Fisher took the action on Monday night after prosecutors released the June 24 surveillance video taken inside a Tallahassee nightclub.
"I fully support Coach Fisher's decisions to immediately suspend and subsequently dismiss De'Andre Johnson from the football team," Florida State President John Thrasher said in a statement.
"While it is always important to adhere to due process, having now seen the physical altercation captured on video, there is no question in my mind that Coach Fisher made the correct decisions."
Johnson was charged with misdemeanor battery for striking the 21-year-old woman, a Florida State student, and was indefinitely suspended from the team last month. He surrendered to Tallahassee police on June 30 and was released on $500 bond.
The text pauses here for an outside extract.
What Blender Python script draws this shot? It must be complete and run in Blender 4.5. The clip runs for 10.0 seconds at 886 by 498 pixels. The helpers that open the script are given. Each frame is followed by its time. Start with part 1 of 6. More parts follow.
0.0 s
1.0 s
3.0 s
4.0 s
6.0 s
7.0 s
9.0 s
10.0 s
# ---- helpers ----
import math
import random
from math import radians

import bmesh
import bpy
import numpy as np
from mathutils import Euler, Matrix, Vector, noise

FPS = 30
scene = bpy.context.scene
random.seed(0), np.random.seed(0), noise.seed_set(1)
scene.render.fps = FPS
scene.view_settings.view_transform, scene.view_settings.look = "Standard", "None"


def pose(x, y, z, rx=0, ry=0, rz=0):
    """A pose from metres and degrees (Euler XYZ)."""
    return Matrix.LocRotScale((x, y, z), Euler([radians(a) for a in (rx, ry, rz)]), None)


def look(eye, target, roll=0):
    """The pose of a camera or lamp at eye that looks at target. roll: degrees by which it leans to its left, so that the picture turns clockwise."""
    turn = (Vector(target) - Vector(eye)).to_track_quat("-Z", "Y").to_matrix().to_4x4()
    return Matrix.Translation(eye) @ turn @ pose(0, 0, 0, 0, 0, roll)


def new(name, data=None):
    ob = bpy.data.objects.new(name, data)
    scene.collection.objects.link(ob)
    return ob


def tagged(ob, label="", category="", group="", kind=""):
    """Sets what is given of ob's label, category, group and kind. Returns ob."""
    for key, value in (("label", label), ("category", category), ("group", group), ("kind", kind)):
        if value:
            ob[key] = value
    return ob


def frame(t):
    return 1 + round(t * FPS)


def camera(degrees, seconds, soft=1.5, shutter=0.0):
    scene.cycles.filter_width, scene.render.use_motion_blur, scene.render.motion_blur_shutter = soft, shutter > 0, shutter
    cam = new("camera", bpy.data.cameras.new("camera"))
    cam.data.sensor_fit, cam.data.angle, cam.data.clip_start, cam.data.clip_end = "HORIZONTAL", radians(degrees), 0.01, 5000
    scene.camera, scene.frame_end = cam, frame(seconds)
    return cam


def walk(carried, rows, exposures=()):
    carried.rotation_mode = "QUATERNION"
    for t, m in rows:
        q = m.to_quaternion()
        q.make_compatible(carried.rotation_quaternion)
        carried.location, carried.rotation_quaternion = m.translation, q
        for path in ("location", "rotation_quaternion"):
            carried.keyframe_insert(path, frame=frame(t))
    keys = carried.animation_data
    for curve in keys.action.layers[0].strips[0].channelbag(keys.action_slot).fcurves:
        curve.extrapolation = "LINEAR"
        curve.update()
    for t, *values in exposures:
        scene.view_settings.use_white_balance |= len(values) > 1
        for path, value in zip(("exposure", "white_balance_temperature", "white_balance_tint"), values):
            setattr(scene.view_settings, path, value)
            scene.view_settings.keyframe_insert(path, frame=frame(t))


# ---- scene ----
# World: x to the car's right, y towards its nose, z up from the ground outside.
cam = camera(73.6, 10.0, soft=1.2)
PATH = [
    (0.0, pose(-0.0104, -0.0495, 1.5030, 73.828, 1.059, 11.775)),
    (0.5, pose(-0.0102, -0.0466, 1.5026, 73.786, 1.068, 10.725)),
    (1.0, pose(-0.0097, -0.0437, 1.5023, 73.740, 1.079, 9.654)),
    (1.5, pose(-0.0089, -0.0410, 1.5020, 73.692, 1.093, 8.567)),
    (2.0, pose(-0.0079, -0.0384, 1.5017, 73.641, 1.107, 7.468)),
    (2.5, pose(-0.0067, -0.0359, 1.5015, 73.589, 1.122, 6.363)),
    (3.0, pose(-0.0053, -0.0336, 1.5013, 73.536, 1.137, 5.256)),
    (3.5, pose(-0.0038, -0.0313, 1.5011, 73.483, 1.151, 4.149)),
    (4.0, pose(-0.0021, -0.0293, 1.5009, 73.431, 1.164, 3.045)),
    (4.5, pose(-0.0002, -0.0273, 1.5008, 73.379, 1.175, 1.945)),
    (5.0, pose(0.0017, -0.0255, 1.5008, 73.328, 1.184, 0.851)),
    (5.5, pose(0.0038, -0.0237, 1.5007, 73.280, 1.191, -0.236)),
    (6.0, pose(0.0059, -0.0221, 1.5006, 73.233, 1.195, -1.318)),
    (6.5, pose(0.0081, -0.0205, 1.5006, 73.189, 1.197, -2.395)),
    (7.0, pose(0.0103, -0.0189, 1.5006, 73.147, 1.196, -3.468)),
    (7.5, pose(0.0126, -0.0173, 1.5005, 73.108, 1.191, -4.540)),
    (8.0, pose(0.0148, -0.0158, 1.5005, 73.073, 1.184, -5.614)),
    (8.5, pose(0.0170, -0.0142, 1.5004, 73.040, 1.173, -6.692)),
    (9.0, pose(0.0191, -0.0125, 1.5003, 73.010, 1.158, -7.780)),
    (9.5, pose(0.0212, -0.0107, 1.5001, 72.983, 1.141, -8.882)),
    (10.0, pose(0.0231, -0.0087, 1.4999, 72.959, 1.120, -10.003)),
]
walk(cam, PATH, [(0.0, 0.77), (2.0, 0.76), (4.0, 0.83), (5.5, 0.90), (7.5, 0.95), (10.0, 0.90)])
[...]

The woman suffered a back eye, swelling of her cheek and upper lip, and a small cut near the bridge of her nose. She said the altercation erupted after Johnson aggressively pushed past her while she was in line at the bar waiting for drinks.
ESPN.com quoted a source as saying Florida State officials had not seen the video of Johnson punching the woman until it was posted on the Tallahassee Democrat newspaper's website on Monday.
The case has parallels to that of former Baltimore Ravens running back Ray Rice.
The National Football League initially suspended Rice for two games last year for knocking his then-fiancée and now-wife unconscious in a New Jersey casino elevator. When surveillance video surfaced, Rice was released by the Ravens and suspended indefinitely by the NFL.
Johnson's attorney, Jose Baez, said in a statement on Monday before the dismissal was announced that the highly touted quarterback was "extremely embarrassed" by the situation.
"While it is clear from the video that De'Andre Johnson was not the initial aggressor, his family wants to take the lead in helping him learn and grow from this experience," Baez said.
Florida State came under criticism last year for its handling of the team's former quarterback Jameis Winston, who was accused by a woman of raping her while she was a student at the university but was never charged. Winston became the top overall pick in the NFL draft in April.